Original Research Papers
Authorship in paediatric research conducted in low- and middle-income countries: parity or parasitism? (pages 1362–1370)
Chris A. Rees, Heather Lukolyo, Elizabeth M. Keating, Kirk A. Dearden, Samuel A. Luboga, Gordon E. Schutze and Peter N. Kazembe
Version of Record online: 20 SEP 2017 | DOI: 10.1111/tmi.12966
Abstract
Objectives
Interest in global health has increased greatly in the past two decades. Concomitantly, the number and complexity of research partnerships between high-income (HIC) and low- and middle-income countries (LMICs) has grown. We aimed to determine whether there is authorship parity (equitable representation and author order) or parasitism (no authors from study countries) in paediatric research conducted in LMICs.
Methods
We reviewed all articles published from 2006 to 2015 in the four paediatric journals with the highest Eigenfactor scores. We limited our review to articles from LMICs and abstracted information on author affiliation and order, funding source and study design.
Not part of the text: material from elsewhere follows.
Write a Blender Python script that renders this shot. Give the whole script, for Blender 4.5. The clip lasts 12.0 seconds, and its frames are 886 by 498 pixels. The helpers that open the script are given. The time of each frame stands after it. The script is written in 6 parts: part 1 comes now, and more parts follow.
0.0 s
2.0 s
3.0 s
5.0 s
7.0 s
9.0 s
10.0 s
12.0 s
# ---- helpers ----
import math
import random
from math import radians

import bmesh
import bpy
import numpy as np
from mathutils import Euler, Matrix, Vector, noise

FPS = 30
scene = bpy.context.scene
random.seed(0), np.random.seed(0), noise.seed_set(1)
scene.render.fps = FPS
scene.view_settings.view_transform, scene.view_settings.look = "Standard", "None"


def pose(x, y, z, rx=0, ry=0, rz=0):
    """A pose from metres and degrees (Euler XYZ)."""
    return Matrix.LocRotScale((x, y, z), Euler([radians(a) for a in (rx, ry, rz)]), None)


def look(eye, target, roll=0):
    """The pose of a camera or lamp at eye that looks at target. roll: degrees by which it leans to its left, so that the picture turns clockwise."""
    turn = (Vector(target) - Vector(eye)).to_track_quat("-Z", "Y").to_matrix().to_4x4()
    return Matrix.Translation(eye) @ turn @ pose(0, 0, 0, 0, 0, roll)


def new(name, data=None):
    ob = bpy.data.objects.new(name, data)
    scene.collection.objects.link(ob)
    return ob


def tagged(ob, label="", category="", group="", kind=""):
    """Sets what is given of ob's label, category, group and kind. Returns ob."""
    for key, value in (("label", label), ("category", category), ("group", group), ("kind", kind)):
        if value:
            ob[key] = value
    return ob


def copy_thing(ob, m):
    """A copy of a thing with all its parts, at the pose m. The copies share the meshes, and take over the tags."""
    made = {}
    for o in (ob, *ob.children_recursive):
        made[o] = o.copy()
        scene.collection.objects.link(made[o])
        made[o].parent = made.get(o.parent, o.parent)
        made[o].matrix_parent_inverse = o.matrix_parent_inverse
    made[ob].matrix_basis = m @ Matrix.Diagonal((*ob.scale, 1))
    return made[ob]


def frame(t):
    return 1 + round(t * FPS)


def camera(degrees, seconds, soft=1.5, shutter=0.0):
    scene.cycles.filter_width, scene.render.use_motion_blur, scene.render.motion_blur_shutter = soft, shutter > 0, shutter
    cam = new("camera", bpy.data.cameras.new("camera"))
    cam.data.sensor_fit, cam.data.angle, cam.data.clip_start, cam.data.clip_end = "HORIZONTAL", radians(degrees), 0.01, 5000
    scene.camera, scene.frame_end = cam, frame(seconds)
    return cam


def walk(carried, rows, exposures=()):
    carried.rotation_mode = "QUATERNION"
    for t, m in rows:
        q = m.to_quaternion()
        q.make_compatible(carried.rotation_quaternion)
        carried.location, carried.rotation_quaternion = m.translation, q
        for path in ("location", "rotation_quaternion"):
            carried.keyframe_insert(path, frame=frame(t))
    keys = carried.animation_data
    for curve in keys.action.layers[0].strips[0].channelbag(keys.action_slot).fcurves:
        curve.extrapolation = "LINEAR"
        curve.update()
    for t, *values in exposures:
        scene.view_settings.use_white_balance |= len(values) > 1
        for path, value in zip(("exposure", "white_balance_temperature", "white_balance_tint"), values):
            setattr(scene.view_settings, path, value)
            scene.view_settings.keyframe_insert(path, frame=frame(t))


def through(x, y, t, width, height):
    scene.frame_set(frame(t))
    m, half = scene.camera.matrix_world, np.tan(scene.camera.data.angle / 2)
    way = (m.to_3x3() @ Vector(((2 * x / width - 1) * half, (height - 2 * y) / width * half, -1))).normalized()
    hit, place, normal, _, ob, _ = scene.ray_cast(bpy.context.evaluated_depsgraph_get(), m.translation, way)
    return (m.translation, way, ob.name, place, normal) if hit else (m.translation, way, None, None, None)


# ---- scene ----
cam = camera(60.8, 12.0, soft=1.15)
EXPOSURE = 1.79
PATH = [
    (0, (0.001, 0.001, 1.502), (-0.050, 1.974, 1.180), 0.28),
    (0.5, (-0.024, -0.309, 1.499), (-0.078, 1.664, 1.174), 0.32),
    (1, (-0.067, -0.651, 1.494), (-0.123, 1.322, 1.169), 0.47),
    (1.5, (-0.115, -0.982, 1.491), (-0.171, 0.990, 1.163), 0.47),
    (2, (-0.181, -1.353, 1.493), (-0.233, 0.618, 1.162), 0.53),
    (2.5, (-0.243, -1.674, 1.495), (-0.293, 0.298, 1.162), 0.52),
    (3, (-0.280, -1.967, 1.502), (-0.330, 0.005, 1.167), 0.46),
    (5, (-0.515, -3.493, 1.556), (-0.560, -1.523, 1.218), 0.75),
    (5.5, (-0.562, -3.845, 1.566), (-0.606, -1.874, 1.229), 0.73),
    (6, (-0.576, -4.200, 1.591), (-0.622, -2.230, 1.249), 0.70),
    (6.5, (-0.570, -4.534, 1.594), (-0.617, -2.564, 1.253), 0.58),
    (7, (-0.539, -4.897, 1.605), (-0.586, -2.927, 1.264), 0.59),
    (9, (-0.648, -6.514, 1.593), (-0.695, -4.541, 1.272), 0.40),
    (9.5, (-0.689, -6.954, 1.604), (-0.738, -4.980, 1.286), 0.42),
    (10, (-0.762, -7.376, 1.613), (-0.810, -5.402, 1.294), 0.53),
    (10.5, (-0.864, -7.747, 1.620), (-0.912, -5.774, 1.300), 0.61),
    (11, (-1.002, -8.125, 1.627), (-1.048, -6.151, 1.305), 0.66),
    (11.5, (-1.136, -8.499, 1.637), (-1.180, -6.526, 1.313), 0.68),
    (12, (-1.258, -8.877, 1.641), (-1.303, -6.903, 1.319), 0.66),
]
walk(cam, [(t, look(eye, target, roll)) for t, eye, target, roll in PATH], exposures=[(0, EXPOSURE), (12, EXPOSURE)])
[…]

We calculated Student’s t-tests and chi-square using Fisher’s exact test with Monte Carlo estimates.
Results
There were 24 169 articles published during the study period, and 1243 met inclusion criteria. Of those, 95.9% (n = 1,192) included at least one author affiliated with a LMIC. Among multicountry studies (n = 165), 40.4% did not include authors from every LMIC involved. Of the 9876 authors, most were affiliated with institutions from upper-middle-income countries (41.7%) and HICs (32.7%), with far fewer affiliated with lower middle-income (15.5%) and low-income countries (5.4%) (P < 0.001). In articles from low-income countries, first and last authors from HICs were more common than authors with low-income country affiliations (P < 0.001).
Conclusions
Authorship parasitism was rare overall but common in multicountry studies. In studies conducted in low-income countries, HIC authors more commonly occupied first and last author positions than authors from the study countries. Where LMIC authors make substantial contributions, researchers should strive for authorship parity.